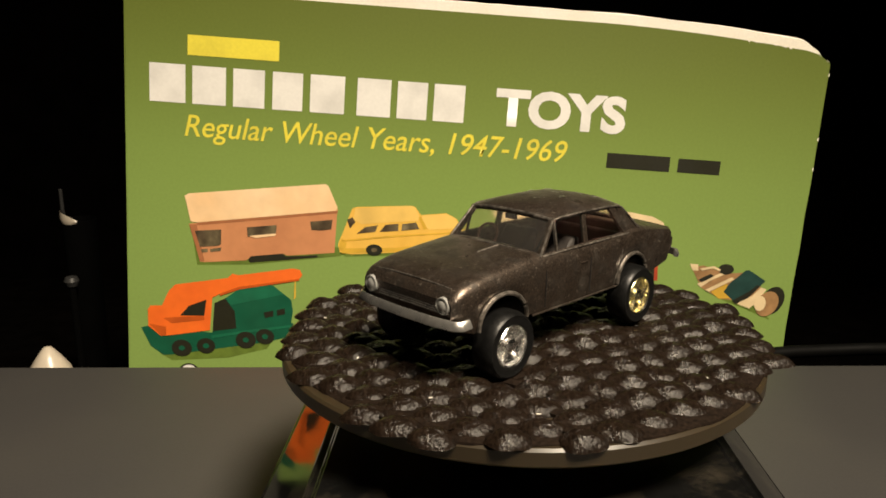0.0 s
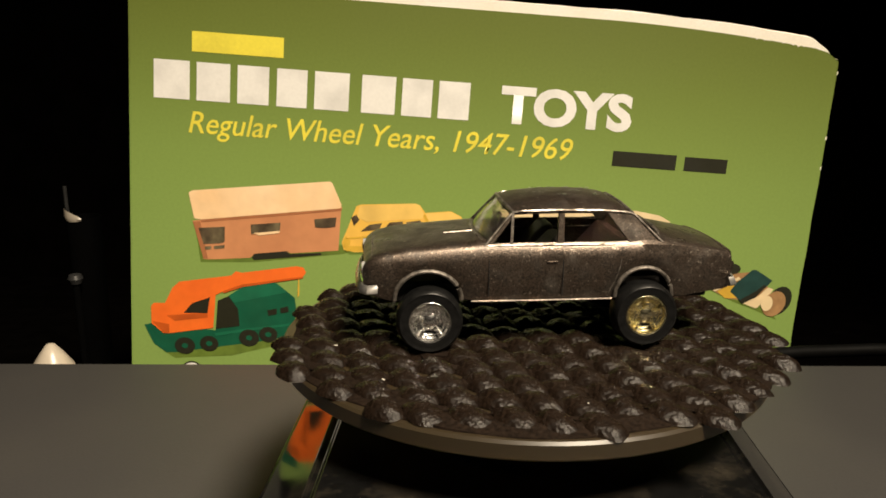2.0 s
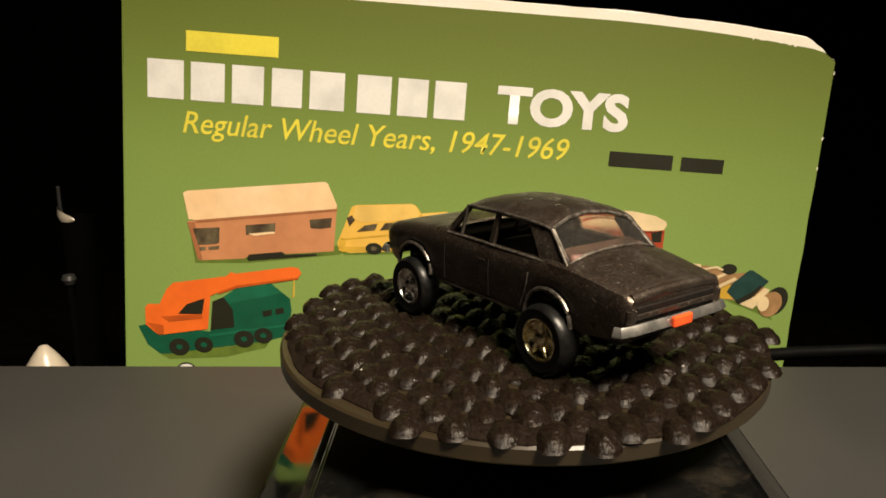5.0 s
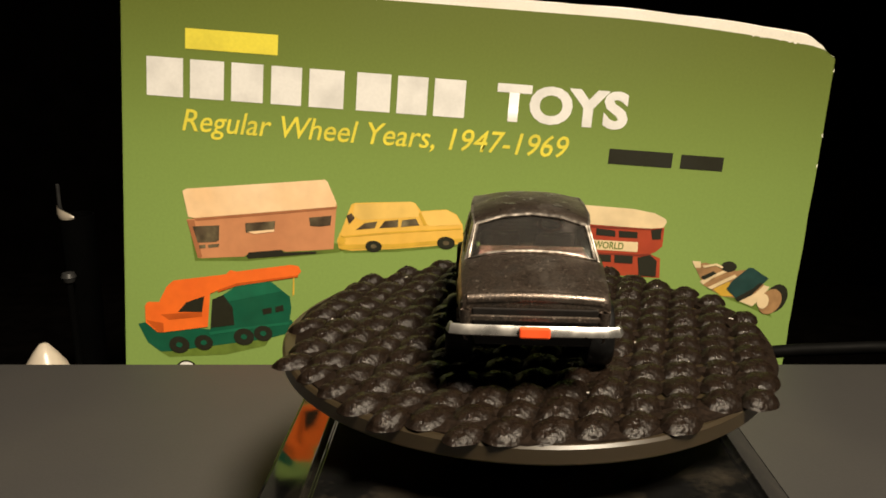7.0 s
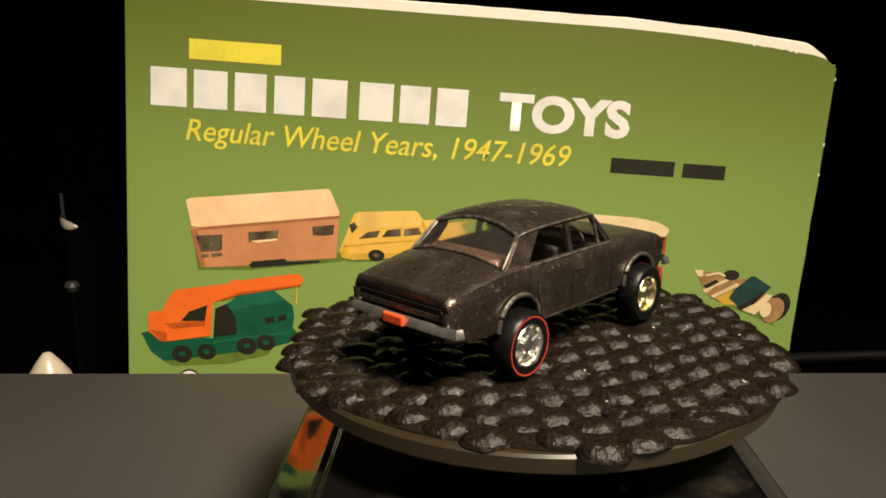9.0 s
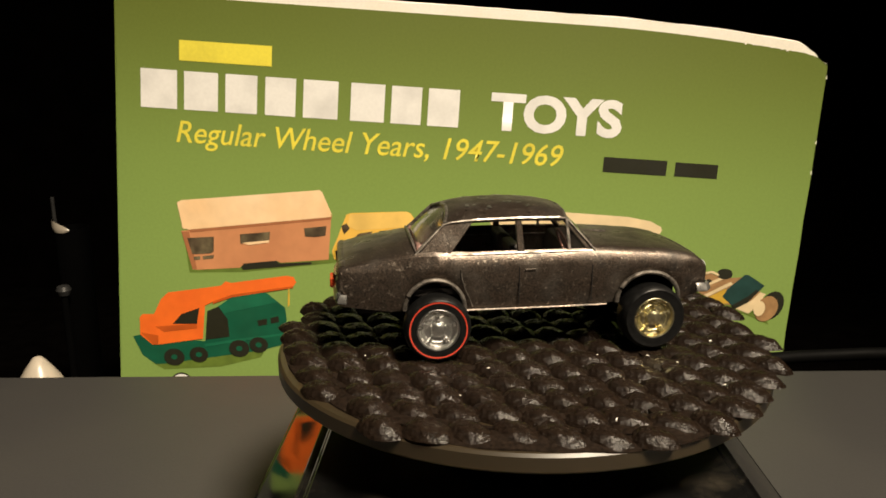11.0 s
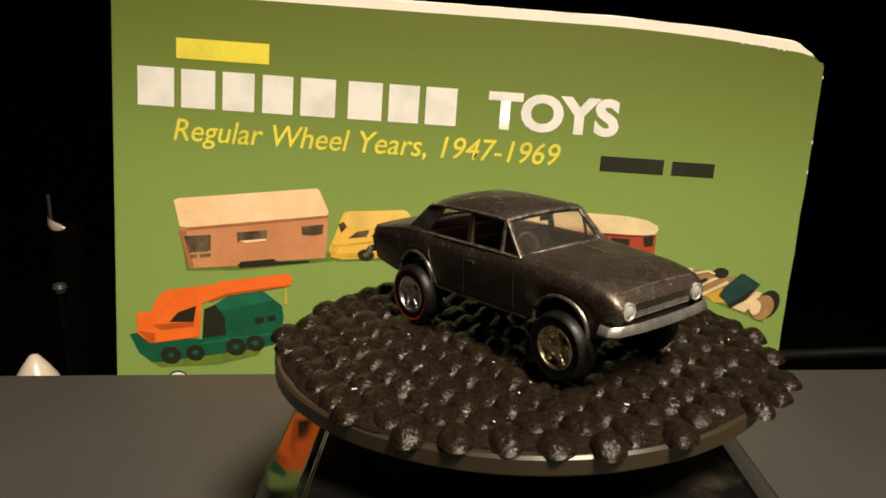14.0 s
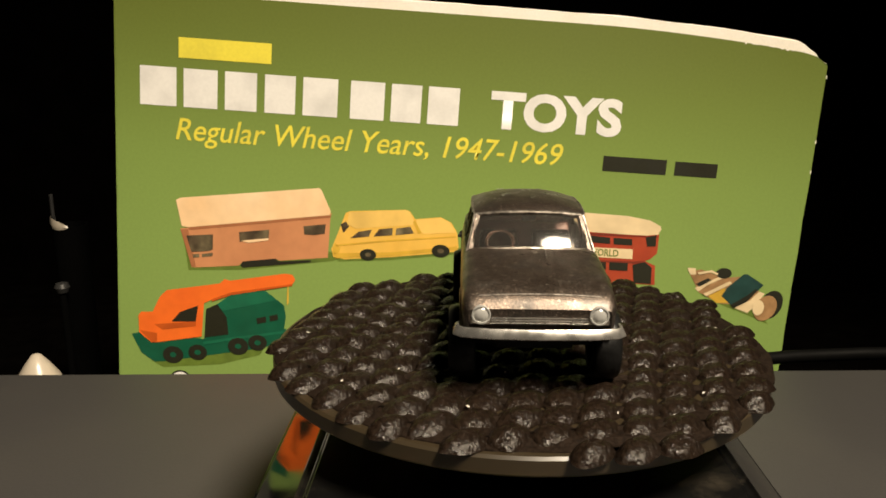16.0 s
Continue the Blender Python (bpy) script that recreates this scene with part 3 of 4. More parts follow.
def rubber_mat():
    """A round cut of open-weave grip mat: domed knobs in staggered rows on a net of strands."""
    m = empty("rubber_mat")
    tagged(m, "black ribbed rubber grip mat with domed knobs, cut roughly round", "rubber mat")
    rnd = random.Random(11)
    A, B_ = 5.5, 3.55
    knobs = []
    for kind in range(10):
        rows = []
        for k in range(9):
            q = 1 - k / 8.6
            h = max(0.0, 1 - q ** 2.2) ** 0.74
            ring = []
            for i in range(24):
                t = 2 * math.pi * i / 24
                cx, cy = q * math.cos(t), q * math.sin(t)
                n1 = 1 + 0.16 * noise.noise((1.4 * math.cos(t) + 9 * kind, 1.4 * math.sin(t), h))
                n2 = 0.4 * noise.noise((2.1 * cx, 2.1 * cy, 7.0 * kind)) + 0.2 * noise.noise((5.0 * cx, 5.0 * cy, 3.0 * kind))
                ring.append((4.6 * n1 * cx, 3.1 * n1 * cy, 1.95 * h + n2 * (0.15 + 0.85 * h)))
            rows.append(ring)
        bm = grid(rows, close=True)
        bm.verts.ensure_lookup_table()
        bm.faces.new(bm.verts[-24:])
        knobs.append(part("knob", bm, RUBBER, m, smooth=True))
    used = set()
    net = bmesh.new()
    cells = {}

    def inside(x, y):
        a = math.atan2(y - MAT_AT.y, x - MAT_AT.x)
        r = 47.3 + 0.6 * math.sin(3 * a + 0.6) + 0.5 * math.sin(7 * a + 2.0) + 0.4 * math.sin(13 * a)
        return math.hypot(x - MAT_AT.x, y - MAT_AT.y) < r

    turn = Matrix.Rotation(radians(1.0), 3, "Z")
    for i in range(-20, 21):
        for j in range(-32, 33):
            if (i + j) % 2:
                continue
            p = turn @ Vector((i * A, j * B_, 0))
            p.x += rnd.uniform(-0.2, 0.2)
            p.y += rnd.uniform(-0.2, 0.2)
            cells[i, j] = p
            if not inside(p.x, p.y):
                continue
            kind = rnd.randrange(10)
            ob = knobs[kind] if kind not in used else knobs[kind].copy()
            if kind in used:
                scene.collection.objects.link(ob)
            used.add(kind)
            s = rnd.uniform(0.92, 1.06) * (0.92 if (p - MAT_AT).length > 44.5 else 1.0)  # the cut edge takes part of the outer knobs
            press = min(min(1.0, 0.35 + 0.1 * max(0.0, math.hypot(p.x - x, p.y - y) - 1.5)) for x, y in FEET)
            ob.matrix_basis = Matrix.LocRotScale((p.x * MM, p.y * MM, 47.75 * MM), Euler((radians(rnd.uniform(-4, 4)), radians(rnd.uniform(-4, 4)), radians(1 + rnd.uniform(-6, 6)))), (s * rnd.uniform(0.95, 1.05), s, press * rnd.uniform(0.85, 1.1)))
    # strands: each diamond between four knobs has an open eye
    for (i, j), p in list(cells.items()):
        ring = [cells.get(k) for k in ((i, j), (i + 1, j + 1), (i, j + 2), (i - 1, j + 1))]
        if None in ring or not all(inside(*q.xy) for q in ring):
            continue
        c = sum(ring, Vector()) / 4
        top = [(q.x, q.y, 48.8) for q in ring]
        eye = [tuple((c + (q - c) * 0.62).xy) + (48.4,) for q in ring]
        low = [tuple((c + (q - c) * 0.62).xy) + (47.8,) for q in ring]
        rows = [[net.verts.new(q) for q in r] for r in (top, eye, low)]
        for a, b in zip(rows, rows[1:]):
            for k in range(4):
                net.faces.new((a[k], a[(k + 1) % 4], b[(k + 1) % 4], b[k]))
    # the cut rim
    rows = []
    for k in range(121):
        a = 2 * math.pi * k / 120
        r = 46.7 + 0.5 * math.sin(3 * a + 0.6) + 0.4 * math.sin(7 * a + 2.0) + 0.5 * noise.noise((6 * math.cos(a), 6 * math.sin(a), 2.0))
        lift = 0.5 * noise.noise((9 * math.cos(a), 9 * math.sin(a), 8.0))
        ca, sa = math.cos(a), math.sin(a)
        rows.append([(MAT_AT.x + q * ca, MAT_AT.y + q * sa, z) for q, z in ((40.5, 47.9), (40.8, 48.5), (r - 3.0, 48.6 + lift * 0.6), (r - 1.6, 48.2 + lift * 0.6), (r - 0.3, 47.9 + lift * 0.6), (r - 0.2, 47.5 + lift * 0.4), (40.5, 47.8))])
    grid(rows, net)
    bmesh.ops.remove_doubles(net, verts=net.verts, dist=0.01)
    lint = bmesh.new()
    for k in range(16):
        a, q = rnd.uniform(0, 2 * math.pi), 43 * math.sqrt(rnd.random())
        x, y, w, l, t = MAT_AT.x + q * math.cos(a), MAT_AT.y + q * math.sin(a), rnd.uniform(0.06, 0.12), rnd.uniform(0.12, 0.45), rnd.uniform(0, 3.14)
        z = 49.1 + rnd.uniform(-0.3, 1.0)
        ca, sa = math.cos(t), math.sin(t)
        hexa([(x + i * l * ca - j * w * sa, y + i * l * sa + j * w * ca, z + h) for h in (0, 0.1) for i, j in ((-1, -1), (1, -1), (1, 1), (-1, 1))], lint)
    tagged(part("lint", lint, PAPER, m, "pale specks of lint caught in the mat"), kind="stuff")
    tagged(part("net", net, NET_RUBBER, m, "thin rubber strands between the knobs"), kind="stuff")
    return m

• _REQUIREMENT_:
Establish how many lines of the material above hold the word "strands". Nothing but the count should be returned.

• _THE RESULT_:
3